Start Data shown
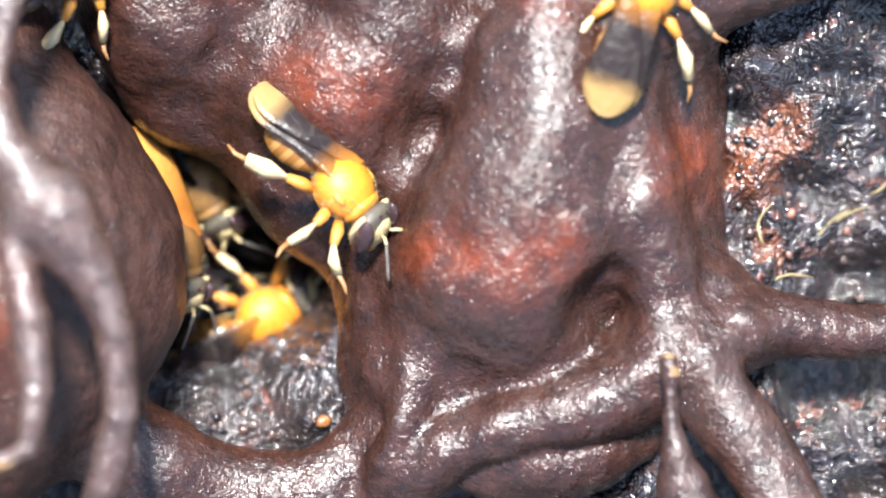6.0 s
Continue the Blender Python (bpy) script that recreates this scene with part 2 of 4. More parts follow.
form("cone", 0.7, 0.8, (2.05, 7.75, 3.4, 1.0), (1.96, 6.7, 3.4, 1.3), (1.85, 5.2, 3.25, 1.8), (1.75, 3.4, 3.02, 2.4), (1.45, 1.3, 2.65, 2.95), (0.95, -0.4, 2.1, 3.3), (0.8, -2.3, 0.7, 3.3), (0.8, -4.3, 0.0, 3.1))
form("cone", 0.8, 0.9, (3.3, -0.3, 1.6, 1.9), (3.6, 1.4, 2.0, 1.8), (3.3, 3.42, 2.2, 1.6), (2.9, 5.7, 2.6, 1.2))
form("cone", 1.0, 0.7, (5.2, 6.1, 1.6, 1.7), (5.1, 5.0, 0.9, 1.9), (5.0, 3.6, 0.5, 2.1), (5.05, 1.6, 0.3, 2.15), (5.2, -0.4, 0.4, 2.0), (5.6, -2.0, 0.6, 1.8))
form("cone", 1.0, 1.8, (-2.1, 1.0, 0.1, 1.7), (-2.2, -1.4, 0.1, 2.0), (-2.0, -3.9, 0.1, 2.3))
form("hollow", 1, 1.1, (3.4, -2.05, 3.5, 0.85), (3.9, -2.5, 2.5, 0.3))
form("ridge", 1, 0.4, (4.42, -3.66, 2.2, 1), (5.24, -2.51, 2.45, 1.1))
form("ridge", 1, 0.3, (5.82, -3.01, 2.332, 1.1), (5.08, -0.87, 2.508, 1.05))
form("ridge", 0.8, 0.75, (5.08, -0.87, 2.55, 1.1), (4.55, 1.25, 3.1, 1.2), (4.2, 3.25, 3.0, 1.2), (3.95, 5.04, 2.85, 1.2), (3.35, 6.84, 2.7, 1.1))
form("ridge", 1, 0.6, (-3, -8.07, 0.9, 0.65), (-2.18, -7.22, 1.6, 0.85), (-1.03, -6.02, 2.1, 1), (0.61, -5.44, 2.35, 1.05), (2.42, -5.06, 2.4, 1.15), (4.39, -4.21, 2.45, 1.3), (5.97, -3.34, 2.5, 1.35))
form("ridge", 1, 0.7, (-3.17, -7.95, 0.9, 0.5), (-2.81, -6.52, 2.1, 0.5), (-2.35, -5.36, 2.45, 0.42), (-1.82, -4.21, 2.3, 0.3))
form("belly", 0.9, 0.12, (-0.3, -6.45, 1.4, 0.95), (0.8, -6.45, 1.45, 1.25), (2.0, -6.35, 1.5, 1.4), (3.2, -6.05, 1.5, 1.25), (4.4, -5.7, 1.4, 0.95))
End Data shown
Your copy of the data should match it exactly, except that pictures are left out.

Exercise answer:
6.0 s
Continue the Blender Python (bpy) script that recreates this scene with part 2 of 4. More parts follow.
form("cone", 0.7, 0.8, (2.05, 7.75, 3.4, 1.0), (1.96, 6.7, 3.4, 1.3), (1.85, 5.2, 3.25, 1.8), (1.75, 3.4, 3.02, 2.4), (1.45, 1.3, 2.65, 2.95), (0.95, -0.4, 2.1, 3.3), (0.8, -2.3, 0.7, 3.3), (0.8, -4.3, 0.0, 3.1))
form("cone", 0.8, 0.9, (3.3, -0.3, 1.6, 1.9), (3.6, 1.4, 2.0, 1.8), (3.3, 3.42, 2.2, 1.6), (2.9, 5.7, 2.6, 1.2))
form("cone", 1.0, 0.7, (5.2, 6.1, 1.6, 1.7), (5.1, 5.0, 0.9, 1.9), (5.0, 3.6, 0.5, 2.1), (5.05, 1.6, 0.3, 2.15), (5.2, -0.4, 0.4, 2.0), (5.6, -2.0, 0.6, 1.8))
form("cone", 1.0, 1.8, (-2.1, 1.0, 0.1, 1.7), (-2.2, -1.4, 0.1, 2.0), (-2.0, -3.9, 0.1, 2.3))
form("hollow", 1, 1.1, (3.4, -2.05, 3.5, 0.85), (3.9, -2.5, 2.5, 0.3))
form("ridge", 1, 0.4, (4.42, -3.66, 2.2, 1), (5.24, -2.51, 2.45, 1.1))
form("ridge", 1, 0.3, (5.82, -3.01, 2.332, 1.1), (5.08, -0.87, 2.508, 1.05))
form("ridge", 0.8, 0.75, (5.08, -0.87, 2.55, 1.1), (4.55, 1.25, 3.1, 1.2), (4.2, 3.25, 3.0, 1.2), (3.95, 5.04, 2.85, 1.2), (3.35, 6.84, 2.7, 1.1))
form("ridge", 1, 0.6, (-3, -8.07, 0.9, 0.65), (-2.18, -7.22, 1.6, 0.85), (-1.03, -6.02, 2.1, 1), (0.61, -5.44, 2.35, 1.05), (2.42, -5.06, 2.4, 1.15), (4.39, -4.21, 2.45, 1.3), (5.97, -3.34, 2.5, 1.35))
form("ridge", 1, 0.7, (-3.17, -7.95, 0.9, 0.5), (-2.81, -6.52, 2.1, 0.5), (-2.35, -5.36, 2.45, 0.42), (-1.82, -4.21, 2.3, 0.3))
form("belly", 0.9, 0.12, (-0.3, -6.45, 1.4, 0.95), (0.8, -6.45, 1.45, 1.25), (2.0, -6.35, 1.5, 1.4), (3.2, -6.05, 1.5, 1.25), (4.4, -5.7, 1.4, 0.95))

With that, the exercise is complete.